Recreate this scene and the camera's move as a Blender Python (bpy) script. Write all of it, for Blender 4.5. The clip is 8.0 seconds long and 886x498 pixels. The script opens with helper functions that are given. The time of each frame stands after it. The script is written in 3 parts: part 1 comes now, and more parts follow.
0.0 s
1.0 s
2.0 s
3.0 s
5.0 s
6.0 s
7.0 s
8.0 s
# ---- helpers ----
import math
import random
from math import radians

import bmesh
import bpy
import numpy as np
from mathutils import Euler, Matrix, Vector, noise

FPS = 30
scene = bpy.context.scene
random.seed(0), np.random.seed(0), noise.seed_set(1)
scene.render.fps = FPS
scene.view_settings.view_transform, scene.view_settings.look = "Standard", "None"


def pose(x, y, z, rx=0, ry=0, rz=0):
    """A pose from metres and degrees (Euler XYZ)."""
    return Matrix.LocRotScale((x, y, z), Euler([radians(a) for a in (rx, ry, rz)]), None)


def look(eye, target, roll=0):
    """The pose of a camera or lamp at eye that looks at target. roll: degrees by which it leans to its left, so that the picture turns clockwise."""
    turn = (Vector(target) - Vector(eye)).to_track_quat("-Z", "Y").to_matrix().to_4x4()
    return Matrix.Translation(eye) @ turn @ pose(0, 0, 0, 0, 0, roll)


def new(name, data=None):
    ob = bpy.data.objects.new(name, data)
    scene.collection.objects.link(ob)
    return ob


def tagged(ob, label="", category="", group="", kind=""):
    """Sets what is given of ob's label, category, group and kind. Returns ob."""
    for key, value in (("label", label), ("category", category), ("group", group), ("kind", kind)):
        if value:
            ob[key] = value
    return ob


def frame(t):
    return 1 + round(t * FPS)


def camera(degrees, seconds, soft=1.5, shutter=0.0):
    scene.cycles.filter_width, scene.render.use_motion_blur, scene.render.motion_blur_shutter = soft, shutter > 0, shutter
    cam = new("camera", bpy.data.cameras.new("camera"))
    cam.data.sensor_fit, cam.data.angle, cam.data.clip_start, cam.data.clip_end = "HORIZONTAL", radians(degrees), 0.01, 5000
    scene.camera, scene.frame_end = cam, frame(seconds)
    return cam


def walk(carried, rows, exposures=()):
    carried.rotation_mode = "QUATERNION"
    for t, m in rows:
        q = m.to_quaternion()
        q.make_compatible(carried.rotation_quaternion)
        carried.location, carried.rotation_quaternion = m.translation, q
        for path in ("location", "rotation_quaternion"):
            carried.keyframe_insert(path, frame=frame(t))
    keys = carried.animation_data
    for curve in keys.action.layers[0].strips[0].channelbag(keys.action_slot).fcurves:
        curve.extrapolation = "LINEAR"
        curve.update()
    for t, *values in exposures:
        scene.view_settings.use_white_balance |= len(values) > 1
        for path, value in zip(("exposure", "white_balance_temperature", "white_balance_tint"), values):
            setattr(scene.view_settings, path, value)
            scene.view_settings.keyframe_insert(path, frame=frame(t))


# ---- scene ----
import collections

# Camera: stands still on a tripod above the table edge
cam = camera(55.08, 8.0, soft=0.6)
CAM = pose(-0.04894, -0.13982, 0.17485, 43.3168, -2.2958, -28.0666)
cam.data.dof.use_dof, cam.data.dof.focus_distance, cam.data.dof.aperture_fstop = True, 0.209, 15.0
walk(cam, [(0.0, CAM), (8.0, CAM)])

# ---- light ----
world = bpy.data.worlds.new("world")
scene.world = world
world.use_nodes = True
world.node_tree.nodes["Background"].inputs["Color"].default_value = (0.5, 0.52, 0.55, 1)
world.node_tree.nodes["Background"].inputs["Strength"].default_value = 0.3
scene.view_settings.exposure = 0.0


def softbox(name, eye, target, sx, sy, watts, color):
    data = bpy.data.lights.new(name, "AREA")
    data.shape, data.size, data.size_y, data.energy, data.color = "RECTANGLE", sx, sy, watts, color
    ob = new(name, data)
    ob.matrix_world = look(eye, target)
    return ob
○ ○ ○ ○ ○
* **To do**: Print again the material above, limited to the lines from the one holding "q.make_compatible(carried.rotation_quaternion)" through the last, inclusive.

* **Written solution**:
        q.make_compatible(carried.rotation_quaternion)
        carried.location, carried.rotation_quaternion = m.translation, q
        for path in ("location", "rotation_quaternion"):
            carried.keyframe_insert(path, frame=frame(t))
    keys = carried.animation_data
    for curve in keys.action.layers[0].strips[0].channelbag(keys.action_slot).fcurves:
        curve.extrapolation = "LINEAR"
        curve.update()
    for t, *values in exposures:
        scene.view_settings.use_white_balance |= len(values) > 1
        for path, value in zip(("exposure", "white_balance_temperature", "white_balance_tint"), values):
            setattr(scene.view_settings, path, value)
            scene.view_settings.keyframe_insert(path, frame=frame(t))


# ---- scene ----
import collections

# Camera: stands still on a tripod above the table edge
cam = camera(55.08, 8.0, soft=0.6)
CAM = pose(-0.04894, -0.13982, 0.17485, 43.3168, -2.2958, -28.0666)
cam.data.dof.use_dof, cam.data.dof.focus_distance, cam.data.dof.aperture_fstop = True, 0.209, 15.0
walk(cam, [(0.0, CAM), (8.0, CAM)])

# ---- light ----
world = bpy.data.worlds.new("world")
scene.world = world
world.use_nodes = True
world.node_tree.nodes["Background"].inputs["Color"].default_value = (0.5, 0.52, 0.55, 1)
world.node_tree.nodes["Background"].inputs["Strength"].default_value = 0.3
scene.view_settings.exposure = 0.0


def softbox(name, eye, target, sx, sy, watts, color):
    data = bpy.data.lights.new(name, "AREA")
    data.shape, data.size, data.size_y, data.energy, data.color = "RECTANGLE", sx, sy, watts, color
    ob = new(name, data)
    ob.matrix_world = look(eye, target)
    return ob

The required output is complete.